▶ **INFORMATION SUPPLIED**
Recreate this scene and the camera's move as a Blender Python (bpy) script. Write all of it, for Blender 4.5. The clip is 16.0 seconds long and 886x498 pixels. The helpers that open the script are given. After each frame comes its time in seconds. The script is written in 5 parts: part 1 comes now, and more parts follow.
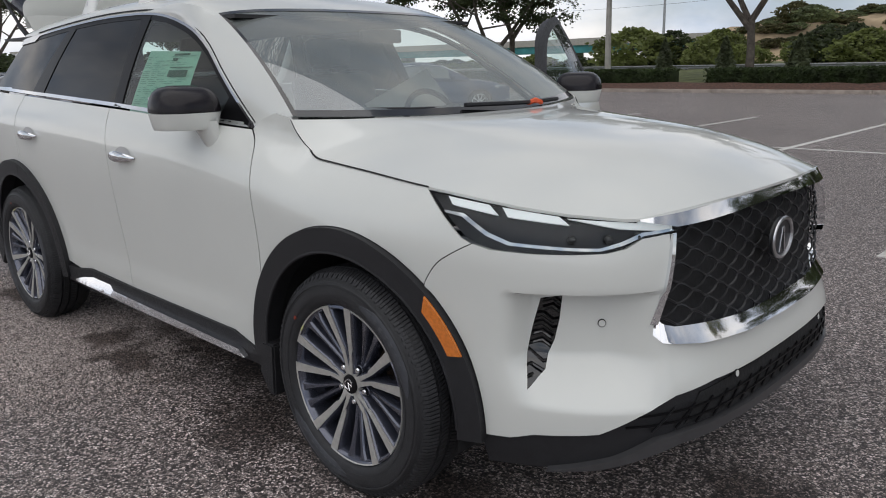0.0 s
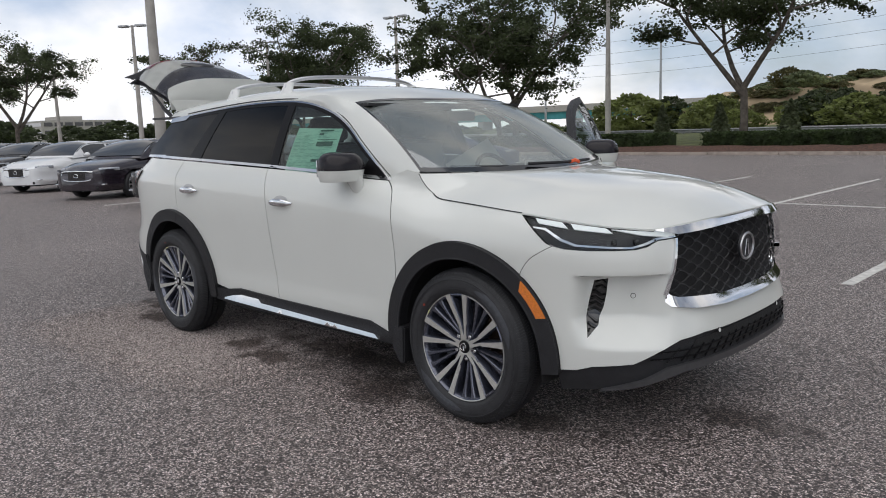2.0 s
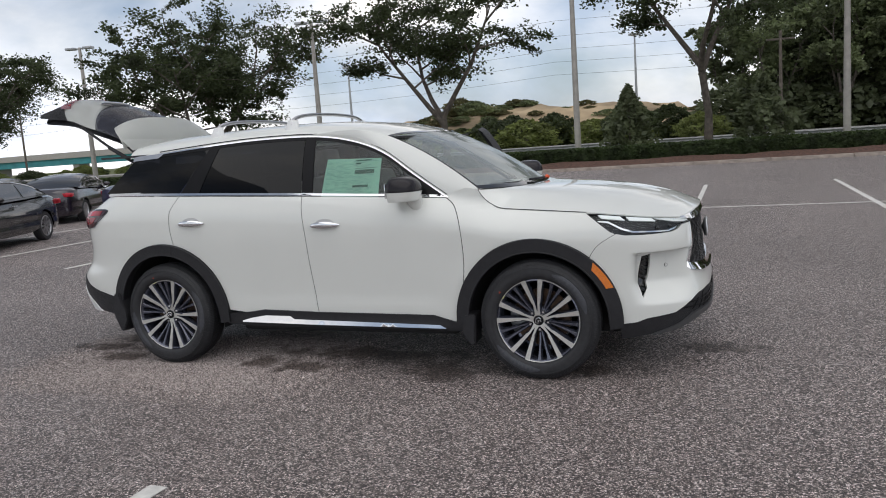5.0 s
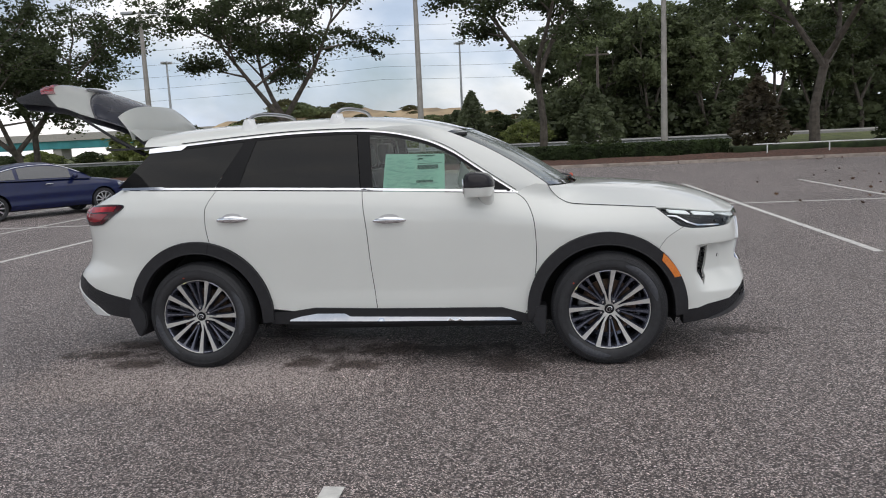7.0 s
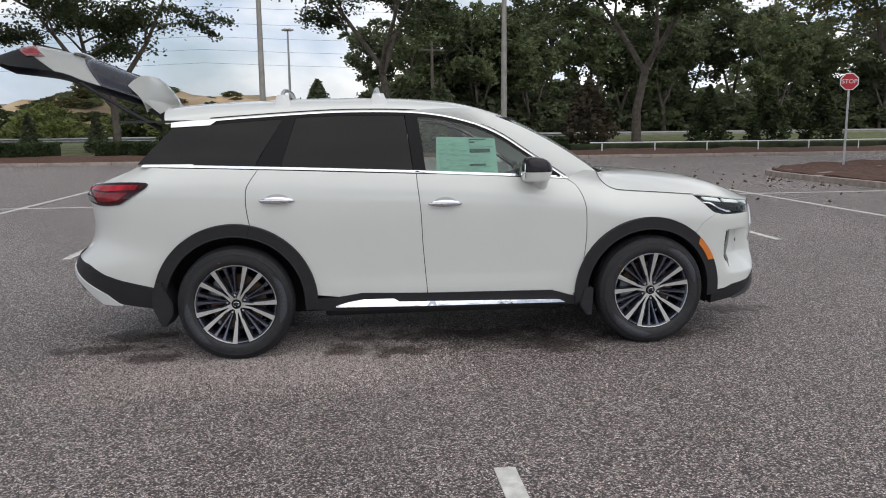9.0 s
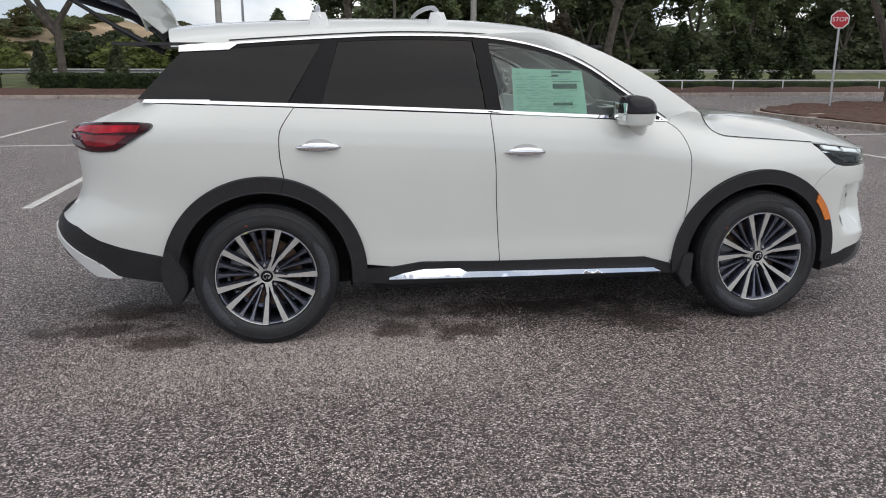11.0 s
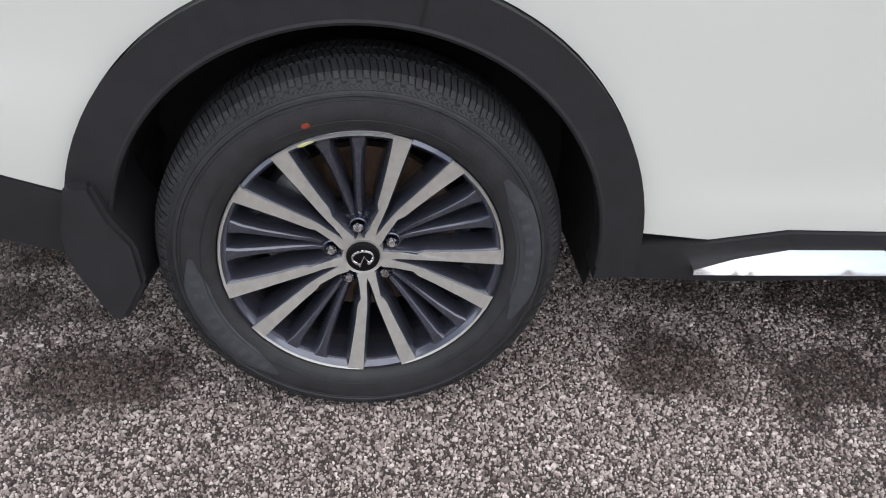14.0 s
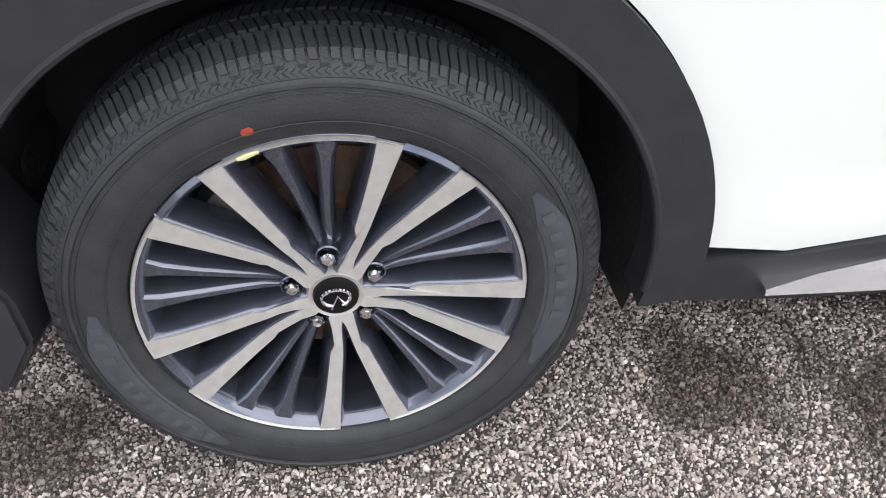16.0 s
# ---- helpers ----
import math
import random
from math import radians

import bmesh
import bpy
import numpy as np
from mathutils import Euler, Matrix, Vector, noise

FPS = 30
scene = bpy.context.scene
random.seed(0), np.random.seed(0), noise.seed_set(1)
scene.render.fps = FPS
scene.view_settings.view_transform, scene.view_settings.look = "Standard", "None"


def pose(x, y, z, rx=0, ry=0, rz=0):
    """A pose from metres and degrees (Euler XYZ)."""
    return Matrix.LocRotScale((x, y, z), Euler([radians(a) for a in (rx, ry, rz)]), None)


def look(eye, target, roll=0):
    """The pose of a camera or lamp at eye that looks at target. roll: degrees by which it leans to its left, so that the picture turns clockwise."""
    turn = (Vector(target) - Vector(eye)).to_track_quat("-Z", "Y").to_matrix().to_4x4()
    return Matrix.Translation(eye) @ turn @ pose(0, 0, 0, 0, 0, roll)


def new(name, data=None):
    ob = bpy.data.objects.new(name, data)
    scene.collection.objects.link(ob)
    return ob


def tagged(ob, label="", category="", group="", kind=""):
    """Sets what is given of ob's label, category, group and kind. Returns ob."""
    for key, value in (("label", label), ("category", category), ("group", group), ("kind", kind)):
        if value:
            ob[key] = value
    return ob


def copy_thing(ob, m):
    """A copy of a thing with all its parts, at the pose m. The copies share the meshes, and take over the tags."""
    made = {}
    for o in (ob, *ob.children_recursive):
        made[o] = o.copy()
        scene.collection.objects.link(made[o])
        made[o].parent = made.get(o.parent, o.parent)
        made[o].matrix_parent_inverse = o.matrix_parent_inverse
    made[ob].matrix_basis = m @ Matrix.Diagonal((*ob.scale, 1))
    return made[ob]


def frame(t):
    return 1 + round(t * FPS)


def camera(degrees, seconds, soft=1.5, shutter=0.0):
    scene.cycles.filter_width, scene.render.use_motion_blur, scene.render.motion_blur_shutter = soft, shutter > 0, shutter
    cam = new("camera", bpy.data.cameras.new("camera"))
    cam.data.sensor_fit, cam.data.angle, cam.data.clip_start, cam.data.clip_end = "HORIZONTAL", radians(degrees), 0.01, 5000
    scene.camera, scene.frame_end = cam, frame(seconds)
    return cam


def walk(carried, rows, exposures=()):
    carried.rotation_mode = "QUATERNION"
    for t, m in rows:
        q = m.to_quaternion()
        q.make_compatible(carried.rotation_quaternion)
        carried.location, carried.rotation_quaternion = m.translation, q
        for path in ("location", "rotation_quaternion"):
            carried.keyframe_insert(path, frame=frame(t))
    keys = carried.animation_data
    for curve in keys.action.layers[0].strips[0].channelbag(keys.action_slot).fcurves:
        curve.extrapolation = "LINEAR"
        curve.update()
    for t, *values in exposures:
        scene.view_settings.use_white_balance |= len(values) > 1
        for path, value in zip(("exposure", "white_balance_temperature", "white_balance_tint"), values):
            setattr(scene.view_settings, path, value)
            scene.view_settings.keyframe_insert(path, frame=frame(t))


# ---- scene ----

▶ **YOUR INSTRUCTIONS**
Quote every line word for word and keep the images out of the copy.

▶ **SOLUTION FOR THIS PROBLEM**
Recreate this scene and the camera's move as a Blender Python (bpy) script. Write all of it, for Blender 4.5. The clip is 16.0 seconds long and 886x498 pixels. The helpers that open the script are given. After each frame comes its time in seconds. The script is written in 5 parts: part 1 comes now, and more parts follow.
0.0 s
2.0 s
5.0 s
7.0 s
9.0 s
11.0 s
14.0 s
16.0 s
# ---- helpers ----
import math
import random
from math import radians

import bmesh
import bpy
import numpy as np
from mathutils import Euler, Matrix, Vector, noise

FPS = 30
scene = bpy.context.scene
random.seed(0), np.random.seed(0), noise.seed_set(1)
scene.render.fps = FPS
scene.view_settings.view_transform, scene.view_settings.look = "Standard", "None"


def pose(x, y, z, rx=0, ry=0, rz=0):
    """A pose from metres and degrees (Euler XYZ)."""
    return Matrix.LocRotScale((x, y, z), Euler([radians(a) for a in (rx, ry, rz)]), None)


def look(eye, target, roll=0):
    """The pose of a camera or lamp at eye that looks at target. roll: degrees by which it leans to its left, so that the picture turns clockwise."""
    turn = (Vector(target) - Vector(eye)).to_track_quat("-Z", "Y").to_matrix().to_4x4()
    return Matrix.Translation(eye) @ turn @ pose(0, 0, 0, 0, 0, roll)


def new(name, data=None):
    ob = bpy.data.objects.new(name, data)
    scene.collection.objects.link(ob)
    return ob


def tagged(ob, label="", category="", group="", kind=""):
    """Sets what is given of ob's label, category, group and kind. Returns ob."""
    for key, value in (("label", label), ("category", category), ("group", group), ("kind", kind)):
        if value:
            ob[key] = value
    return ob


def copy_thing(ob, m):
    """A copy of a thing with all its parts, at the pose m. The copies share the meshes, and take over the tags."""
    made = {}
    for o in (ob, *ob.children_recursive):
        made[o] = o.copy()
        scene.collection.objects.link(made[o])
        made[o].parent = made.get(o.parent, o.parent)
        made[o].matrix_parent_inverse = o.matrix_parent_inverse
    made[ob].matrix_basis = m @ Matrix.Diagonal((*ob.scale, 1))
    return made[ob]


def frame(t):
    return 1 + round(t * FPS)


def camera(degrees, seconds, soft=1.5, shutter=0.0):
    scene.cycles.filter_width, scene.render.use_motion_blur, scene.render.motion_blur_shutter = soft, shutter > 0, shutter
    cam = new("camera", bpy.data.cameras.new("camera"))
    cam.data.sensor_fit, cam.data.angle, cam.data.clip_start, cam.data.clip_end = "HORIZONTAL", radians(degrees), 0.01, 5000
    scene.camera, scene.frame_end = cam, frame(seconds)
    return cam


def walk(carried, rows, exposures=()):
    carried.rotation_mode = "QUATERNION"
    for t, m in rows:
        q = m.to_quaternion()
        q.make_compatible(carried.rotation_quaternion)
        carried.location, carried.rotation_quaternion = m.translation, q
        for path in ("location", "rotation_quaternion"):
            carried.keyframe_insert(path, frame=frame(t))
    keys = carried.animation_data
    for curve in keys.action.layers[0].strips[0].channelbag(keys.action_slot).fcurves:
        curve.extrapolation = "LINEAR"
        curve.update()
    for t, *values in exposures:
        scene.view_settings.use_white_balance |= len(values) > 1
        for path, value in zip(("exposure", "white_balance_temperature", "white_balance_tint"), values):
            setattr(scene.view_settings, path, value)
            scene.view_settings.keyframe_insert(path, frame=frame(t))


# ---- scene ----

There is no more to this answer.